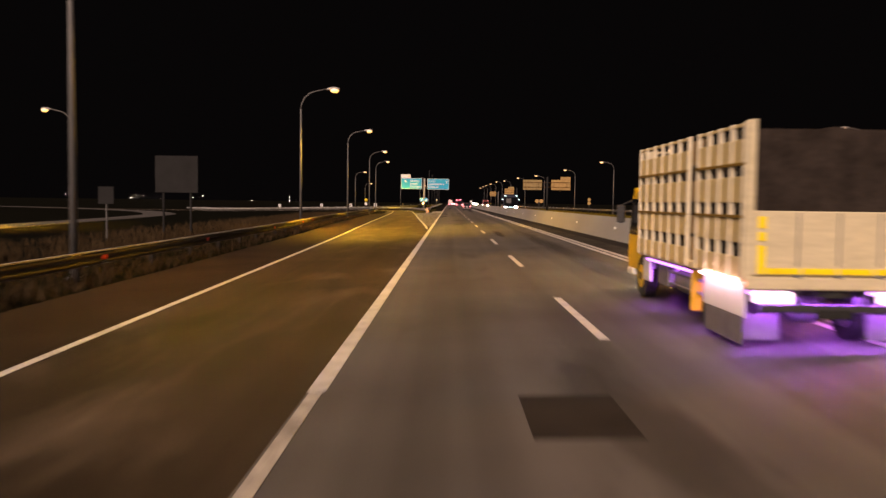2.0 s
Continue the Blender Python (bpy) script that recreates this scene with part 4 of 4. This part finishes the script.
def slat_truck(at):
    t = thing("cargo_truck", at, "yellow truck with cream slatted cargo sides and purple underlight", "truck")
    w = 1.18
    L = 5.7
    # cargo bed
    part("bed", box(bmesh.new(), -w, w, 0, L, 0.88, 1.0, 0.015), CREAM, t)
    # each side: a rear and a front panel of boards and stakes, and recessed boards between
    for s in (-1, 1):
        for b0, b1, n in ((0.0, 2.02, 5), (2.42, L, 7)):
            for k in range(n):
                y = b0 + 0.05 + (b1 - b0 - 0.1) * k / (n - 1)
                part("stake", box(bmesh.new(), s * w - 0.032, s * w + 0.032, y - 0.036, y + 0.036, 0.90, 2.93, 0.012), STAKEPAINT, t)
            for z0, z1 in ((0.92, 1.20), (1.38, 1.70), (1.90, 2.24), (2.41, 2.72), (2.87, 2.92)):
                part("board", box(bmesh.new(), s * w - 0.013, s * w + 0.013, b0 + 0.01, b1 - 0.01, z0, z1, 0.01), BOARDPAINT, t)
            for z in (1.705, 2.38):
                part("strap", box(bmesh.new(), s * w - 0.036, s * w + 0.036, b0 + 0.02, b1 - 0.02, z, z + 0.035), BUMPER, t, "narrow dull strip")
        for z0, z1 in ((0.92, 1.36), (1.42, 1.70), (1.92, 2.24), (2.48, 2.86)):
            part("inner_board", box(bmesh.new(), s * (w - 0.07) - 0.012, s * (w - 0.07) + 0.012, 1.95, 2.5, z0, z1), TANBOARD, t)
    for z0, z1 in ((1.0, 1.5), (1.56, 2.06), (2.12, 2.9)):
        part("front_board", box(bmesh.new(), -w, w, L - 0.03, L + 0.03, z0, z1, 0.01), CREAM, t)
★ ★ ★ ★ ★
→ **Exercise task**:
Omit the pictures, and quote the material above exactly as given.

→ **Solved exercise**:
2.0 s
Continue the Blender Python (bpy) script that recreates this scene with part 4 of 4. This part finishes the script.
def slat_truck(at):
    t = thing("cargo_truck", at, "yellow truck with cream slatted cargo sides and purple underlight", "truck")
    w = 1.18
    L = 5.7
    # cargo bed
    part("bed", box(bmesh.new(), -w, w, 0, L, 0.88, 1.0, 0.015), CREAM, t)
    # each side: a rear and a front panel of boards and stakes, and recessed boards between
    for s in (-1, 1):
        for b0, b1, n in ((0.0, 2.02, 5), (2.42, L, 7)):
            for k in range(n):
                y = b0 + 0.05 + (b1 - b0 - 0.1) * k / (n - 1)
                part("stake", box(bmesh.new(), s * w - 0.032, s * w + 0.032, y - 0.036, y + 0.036, 0.90, 2.93, 0.012), STAKEPAINT, t)
            for z0, z1 in ((0.92, 1.20), (1.38, 1.70), (1.90, 2.24), (2.41, 2.72), (2.87, 2.92)):
                part("board", box(bmesh.new(), s * w - 0.013, s * w + 0.013, b0 + 0.01, b1 - 0.01, z0, z1, 0.01), BOARDPAINT, t)
            for z in (1.705, 2.38):
                part("strap", box(bmesh.new(), s * w - 0.036, s * w + 0.036, b0 + 0.02, b1 - 0.02, z, z + 0.035), BUMPER, t, "narrow dull strip")
        for z0, z1 in ((0.92, 1.36), (1.42, 1.70), (1.92, 2.24), (2.48, 2.86)):
            part("inner_board", box(bmesh.new(), s * (w - 0.07) - 0.012, s * (w - 0.07) + 0.012, 1.95, 2.5, z0, z1), TANBOARD, t)
    for z0, z1 in ((1.0, 1.5), (1.56, 2.06), (2.12, 2.9)):
        part("front_board", box(bmesh.new(), -w, w, L - 0.03, L + 0.03, z0, z1, 0.01), CREAM, t)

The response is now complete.